Shehan Pathirana
- Born: 27 January 1992 (age 34)
- Height: 6 ft 2 in (188 cm)
- School: Royal College, Colombo 7

Rugby union career
- Position: Loose forward

International career
- Years: Team / Apps / (Points)
- Sri Lanka

= Shehan Pathirana =

Shehan "Lema" Pathirana (born 27 January 1992) is a Sri Lankan youth rugby union player. He has represented Sri Lanka at the Asian Youth Rugby Championships in 2010 and at the Junior Rugby Asiad in 2011. He has represented Royal College, Colombo at the 1st XV level since 2006. He captained Royal College, Colombo at the 67th in 2011.
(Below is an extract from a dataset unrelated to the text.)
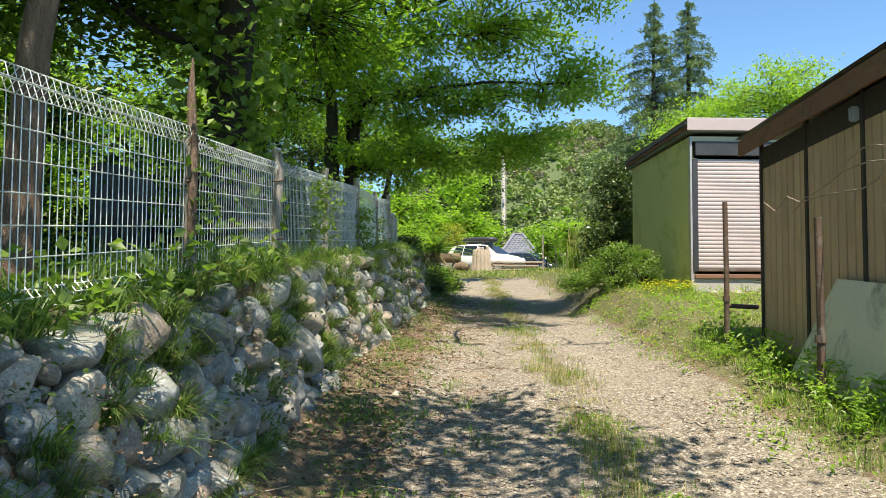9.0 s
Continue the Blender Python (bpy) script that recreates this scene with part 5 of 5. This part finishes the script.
def litter():
    rng = np.random.default_rng(62)
    g = Geo()
    foot = lambda x, y: np.clip(1.25 - (x - wall_x(y)) / 1.1, 0, 1) * (x > wall_x(y) - 0.05) * (0.25 + 0.75 * patchy(x, y, 0.7, 0.1))
    p = on_ground(rng, 42000, -3.4, -0.4, 1.2, 25, foot)
    p[:, 2] += 0.008
    leaves_into(g, rng, p, 0.042, 0.6, 0.5)
    p = on_ground(rng, 2600, -2.4, 2.5, 1.2, 24)
    p[:, 2] += 0.008
    leaves_into(g, rng, p, 0.04, 0.8, 0.5)
    for _ in range(900):
        q = on_ground(rng, 1, -2.9, -1.3, 1.2, 24)[0]
        if q[0] < float(wall_x(q[1])):
            continue
        a, l = rng.uniform(0, 6.28), rng.uniform(0.1, 0.4)
        g.tube(bent(rng, q + (0, 0, 0.012), q + (l * math.cos(a), l * math.sin(a), 0.03), 4, 0.08), 0.003, 3)
    y = rng.uniform(1.2, 24, 9000)
    h = rng.uniform(0, 1, 9000) * wall_top(y)
    q = np.stack([face_x(y, h) - rng.uniform(0.03, 0.16, 9000), y, road_z(y) + h], 1)
    leaves_into(g, rng, q[patchy(y, h * 3, 1.7) > 0.4], 0.03, 0.3, 0.45, 0.3)
    cover("leaf_litter", g, M_LITTER, "dry brown leaves and twigs along the wall foot", "leaf litter")


litter()


def tufts_into(g, rng, roots, n, height, width=0.006, lean=0.7, radius=0.05, wind=(0, 0)):
    roots = np.asarray(roots)
    if not len(roots):
        return
    k = np.repeat(np.arange(len(roots)), n)
    p = roots[k] + rng.normal(size=(len(k), 3)) * np.array((radius, radius, 0.004))
    sc = rng.uniform(0.55, 1.25, len(roots))[k]
    for lo, hi in ((0, 0.8), (0.8, 1.05), (1.05, 2)):
        s = (sc >= lo) & (sc < hi)
        blades_into(g, rng, p[s], height * (0.62 if hi == 0.8 else 0.92 if hi == 1.05 else 1.2), width, lean, wind)


def grasses():
    rng = np.random.default_rng(63)
    # grass on the wall head, hanging over the stones
    g, dry = Geo(), Geo()
    y = rng.uniform(0.6, 25, 900)
    thick = np.interp(y, [0, 3, 3.8, 5, 5.6, 6.6, 9.5, 10.5, 12, 12.8, 15.2, 15.6, 16.4, 17, 18.6, 19.6, 25], [0.5, 0.4, 0.7, 0.7, 0.3, 0.25, 0.35, 0.35, 0.45, 0.85, 0.75, 0.6, 0.95, 0.75, 0.5, 0.65, 0.8])
    y = y[rng.uniform(size=900) < thick * (0.25 + 0.75 * patchy(y * 0.9, y * 0.2, 2.0))]
    x = wall_x(y) - 0.41 - rng.uniform(0, 0.36, len(y))
    tufts_into(g, rng, np.stack([x, y, terrace_z(y) - 0.03], 1), 100, 0.27, 0.0034, 1.35, 0.06, (0.3, 0))
    tufts_into(dry, rng, np.stack([x, y, terrace_z(y) - 0.03], 1)[::4], 22, 0.28, 0.0024, 1.0, 0.06, (0.35, 0))
    # tufts in the joints of the wall
    y = rng.uniform(0.8, 25, 1100)
    h = rng.uniform(0.05, 1.0, 1100) ** 0.8 * (wall_top(y) - 0.05)
    x = face_x(y, h) - 0.09
    q = np.stack([x, y, road_z(y) + h], 1)
    s = rng.uniform(size=1100) < 0.04 + 0.85 * patchy(y, h * 2, 1.3) ** 2.1
    tufts_into(g, rng, q[s], 90, 0.2, 0.0032, 1.1, 0.035, (0.45, 0))
    tufts_into(dry, rng, q[s][::3], 18, 0.24, 0.002, 1.0, 0.04, (0.7, 0))
    cover("wall_grass", g, L_WALLGRASS, "long arching grass growing on and through the wall", "grass")
    cover("dry_wall_grass", dry, L_DRYGRASS, "dry straw among the wall stones", "grass")
    # verge on the sheds' side
    g, dry = Geo(), Geo()
    edge = lambda x, y: smooth(1.1, 1.7, x - road_x(y)) * (0.25 + 0.75 * patchy(x, y, 0.9, 0.1)) * (1 - 0.75 * smooth(9.6, 7.8, y) * smooth(3.6, 2.6, y - 5))
    p = on_ground(rng, 9000, -0.3, 6, 8.6, 26, edge)
    inside = ((p[:, 0] > 1.72 - 0.087 * (p[:, 1] - 11.7)) & (p[:, 1] > 11.75) & (p[:, 1] < 15.7)) | ((p[:, 0] > 1.84 - 0.12 * (p[:, 1] - 20.6)) & (p[:, 1] > 20.6) & (p[:, 1] < 24.2))
    p = p[~inside]
    tufts_into(g, rng, p, 16, 0.06, 0.0026, 1.0, 0.09)
    tufts_into(dry, rng, p[::2], 14, 0.065, 0.0024, 1.0, 0.09)
    # the taller growth at the foot of the brown shed
    p = on_ground(rng, 900, 0.7, 5.4, 10.4, 16.2, lambda x, y: np.where(y < 11.7, np.clip((y - 10.2) / 1.2, 0, 1) * 0.8, np.clip(1.6 - abs(x - (1.3 - 0.087 * (y - 11.7))) / 0.3, 0, 1)))
    p = p[~((p[:, 0] > 1.66 - 0.087 * (p[:, 1] - 11.7)) & (p[:, 1] > 11.6))]
    tufts_into(g, rng, p, 26, 0.15, 0.0032, 0.9, 0.07)
    p = np.array([(3.5, 10.95, 0), (3.65, 11.05, 0), (3.4, 11.1, 0), (5.05, 11.45, 0), (5.2, 11.5, 0), (4.95, 11.55, 0)])
    p[:, 2] = ground_z(p[:, 0], p[:, 1])
    tufts_into(dry, rng, p, 70, 0.5, 0.004, 0.6, 0.08)
    tufts_into(g, rng, p, 30, 0.45, 0.004, 0.6, 0.08)
    # middle of the track
    p = on_ground(rng, 14000, -2.6, 0.6, 4.5, 33, lambda x, y: np.exp(-((x - road_x(y) - 0.06) / 0.2) ** 2) * (0.1 + 0.9 * patchy(x * 0.3, y, 0.8, -0.1)) * np.clip((y - 4) / 7, 0.25, 1) * np.interp(y, [9, 11, 15.5, 17], [1, 1.4, 1.4, 0.8]))
    tufts_into(g, rng, p[::2], 18, 0.09, 0.0024, 0.9, 0.06)
    tufts_into(dry, rng, p, 15, 0.1, 0.002, 0.9, 0.06)
    # wall foot and apron
    p = on_ground(rng, 1900, -3.3, -0.8, 1.6, 25, lambda x, y: np.clip(1.3 - (x - wall_x(y)) / 1.2, 0, 1) * (x > wall_x(y)) * patchy(x, y, 1.1, -0.15) ** 1.5)
    tufts_into(g, rng, p, 20, 0.1, 0.0028, 0.9, 0.06)
    p = on_ground(rng, 1500, 0.6, 6, 2.6, 9.4, lambda x, y: patchy(x, y, 1.2, -0.25) ** 2)
    tufts_into(g, rng, p, 24, 0.09, 0.003, 0.9, 0.08)
    # head of the track
    p = on_ground(rng, 5200, -7, 5, 25, 43, lambda x, y: np.where(abs(x - road_x(y)) < 1.3, smooth(32, 35, y) * 0.7, 0.6))
    tufts_into(g, rng, p, 8, 0.13, 0.008, 0.9, 0.12)
    tufts_into(dry, rng, p[::4], 7, 0.17, 0.008, 0.8, 0.09)
    cover("verge_grass", g, L_GRASS, "short green grass and weeds along the track", "grass")
    cover("dry_grass", dry, L_DRYGRASS, "straw-coloured dry grass along the track", "grass")
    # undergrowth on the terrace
    # terrace blades use the grass tone that has shade painted in
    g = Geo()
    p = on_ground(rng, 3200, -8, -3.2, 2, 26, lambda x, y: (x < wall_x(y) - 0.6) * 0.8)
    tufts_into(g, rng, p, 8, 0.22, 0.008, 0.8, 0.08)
    cover("terrace_grass", g, L_WALLGRASS, "grass behind the fence, darkened in colour for its shade", "grass")


grasses()


def weeds():
    rng = np.random.default_rng(64)
    g = Geo()
    # broad-leaved weeds on the verge, at the wall foot and in its joints
    p = on_ground(rng, 2600, -0.2, 4.5, 9.6, 21.4, lambda x, y: smooth(1.0, 1.5, x - road_x(y)) * patchy(x, y, 1.4) * 0.8)
    p = p[~((p[:, 0] > 1.6 - 0.087 * (p[:, 1] - 11.7)) & (p[:, 1] > 11.6) & (p[:, 1] < 15.8))]
    k = np.repeat(np.arange(len(p)), 16)
    q = p[k] + rng.normal(size=(len(k), 3)) * np.array((0.07, 0.07, 0.0))
    q[:, 2] += rng.uniform(0.01, 0.12, len(k))
    leaves_into(g, rng, q, 0.045, 0.5, 0.5, 0.0)
    p = on_ground(rng, 210, 0.9, 3.6, 10.7, 16, lambda x, y: np.where(y < 11.5, 0.55, np.clip(1.4 - abs(x - (1.3 - 0.087 * (y - 11.7))) / 0.22, 0, 1)))
    p = p[~((p[:, 0] > 1.6 - 0.087 * (p[:, 1] - 11.7)) & (p[:, 1] > 11.5))]
    k = np.repeat(np.arange(len(p)), 60)
    q = p[k] + rng.normal(size=(len(k), 3)) * np.array((0.07, 0.07, 0.0))
    q[:, 2] += rng.uniform(0.02, 0.28, len(k))
    leaves_into(g, rng, q, 0.06, 0.4, 0.38, 0.0)
    for x, y, n, r in ((0.8, 4.86, 420, 0.16), (0.95, 5.1, 200, 0.12), (0.72, 6.58, 160, 0.22), (-0.42, 6.0, 120, 0.18), (2.02, 6.14, 260, 0.2), (-0.4, 11.4, 260, 0.16), (-0.55, 10.6, 160, 0.14), (-0.62, 13.0, 240, 0.2), (-1.2, 19.2, 300, 0.24)):
        q = np.stack([x + rng.normal(size=n) * r, y + rng.normal(size=n) * r, 0 * np.arange(n)], 1)
        q[:, 2] = ground_z(q[:, 0], q[:, 1]) + rng.uniform(0.01, 0.13, n) * np.exp(-((q[:, 0] - x) ** 2 + (q[:, 1] - y) ** 2) / (2 * r * r))
        leaves_into(g, rng, q, 0.04, 0.35, 0.35, 0.0)
    cover("verge_weeds", g, L_BRIGHT, "bright broad-leaved weeds on the verge", "weeds")
    g = Geo()
    y = rng.uniform(1, 25, 420)
    h = rng.uniform(0, 1, 420) * wall_top(y)
    p = np.stack([face_x(y, h) - 0.06, y, road_z(y) + h], 1)
    p = p[rng.uniform(size=420) < patchy(y, h * 2 + 3, 1.1)]
    k = np.repeat(np.arange(len(p)), 28)
    q = p[k] + rng.normal(size=(len(k), 3)) * np.array((0.035, 0.08, 0.07))
    leaves_into(g, rng, q, 0.035, 0.4, 0.6, 0.2)
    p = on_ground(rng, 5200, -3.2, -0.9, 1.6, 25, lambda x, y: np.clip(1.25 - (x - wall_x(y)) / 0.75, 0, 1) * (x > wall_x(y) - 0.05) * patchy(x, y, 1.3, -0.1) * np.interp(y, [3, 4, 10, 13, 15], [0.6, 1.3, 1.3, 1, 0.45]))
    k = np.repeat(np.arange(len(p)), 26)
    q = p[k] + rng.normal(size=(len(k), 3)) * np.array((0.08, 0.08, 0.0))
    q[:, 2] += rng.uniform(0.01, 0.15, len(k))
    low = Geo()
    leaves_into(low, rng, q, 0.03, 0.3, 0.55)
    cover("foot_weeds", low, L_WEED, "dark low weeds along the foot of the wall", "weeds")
    cover("wall_weeds", g, L_WEED, "small leafy weeds in the wall and at its foot", "weeds")
    # creeper along the fence foot and up some posts
    g = Geo()
    y = np.concatenate([rng.uniform(9.5, 13.5, 800), rng.uniform(4, 22, 300)])
    x = fence_x(y) + rng.normal(size=len(y)) * 0.12
    z = terrace_z(y) + abs(rng.normal(size=len(y))) * 0.12
    leaves_into(g, rng, np.stack([x, y, z], 1), 0.075, 0.4, 0.75, 0.2)
    for yy, hh, n in ((5.15, 0.8, 110), (9.36, 0.95, 150), (11.65, 1.05, 170), (14.9, 0.75, 330), (15.6, 0.9, 170), (18.0, 0.6, 380), (19.9, 0.5, 120)):
        z = float(terrace_z(yy)) + 0.1 + rng.uniform(0, 1, n) ** 0.7 * hh
        q = np.stack([fence_x(yy) + 0.07 + rng.normal(size=n) * 0.08, yy + rng.normal(size=n) * 0.13, z], 1)
        leaves_into(g, rng, q, 0.06, 0.4, 0.6, 0.25)
    cover("fence_creeper", g, L_BUSH, "broad-leaved creeper climbing the fence and posts", "creeper")
    # reddish seedlings on the stones
    g = Geo()
    y = rng.choice([5.0, 8.3, 10.2, 12.2, 14.9, 15.6, 16.4], 110) + rng.normal(size=110) * 0.3
    h = rng.uniform(0.2, 0.95, 110) * wall_top(y)
    k = np.repeat(np.arange(110), 14)
    q = np.stack([face_x(y, h) - 0.01, y, road_z(y) + h], 1)[k] + rng.normal(size=(1540, 3)) * np.array((0.02, 0.05, 0.06))
    leaves_into(g, rng, q, 0.03, 0.4, 0.6)
    cover("red_seedlings", g, M_LITTER, "reddish withered seedlings on the wall", "weeds")
    # yellow flowers by the garage
    g, s = Geo(), Geo()
    p = on_ground(rng, 200, 0.9, 1.78, 19.8, 20.5)
    p = np.concatenate([p, on_ground(rng, 35, 0.3, 1.4, 19.0, 20.2)])
    for q in p:
        h = rng.uniform(0.1, 0.22)
        s.tube([q, q + (0.01, 0, h)], 0.002, 3)
        for a in np.arange(5) * 1.257:
            d = np.array((math.cos(a), math.sin(a), 0.25)) * 0.022
            w = np.array((-math.sin(a), math.cos(a), 0)) * 0.009
            c = q + (0.01, 0, h)
            g.add([c, c + d * 0.6 + w, c + d, c + d * 0.6 - w], [(0, 1, 2, 3)])
    fl = empty("yellow_flowers", pose(0, 0, 0), "patch of small yellow flowers beside the garage", "flowers", kind="stuff")
    tagged(put("petals", g, L_FLOWER, fl), kind="stuff")
    tagged(put("stems", s, L_GRASS, fl), kind="stuff")


weeds()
He played No. 8 or flanker for Royal College from 2006 to 2011. In 2011, he led a young Royal team that emerged A Division Champions at the Singer Inter-School Rugby League, remaining unbeaten throughout the league. He was the winner of the "Thepapare.com Most Popular SchoolBoy Ruggerite of the Year" competition in 2011, winning by a landslide margin over the other competitors. He also Vice Captained both Colombo Blues and the U20 National Youth Rugby Teams in 2011. Pathirana is known commonly as "Lema" among his mates due to his tall, lanky appearance and a certain "Lemonade" jersey he wears frequently. Pathirana was awarded the Royal Crown in 2010 in recognition for his service for the college.

Shehan Pathirana represented "Uva Vipers" Team at Carlton Super 7s Rugby Tournament in 2011.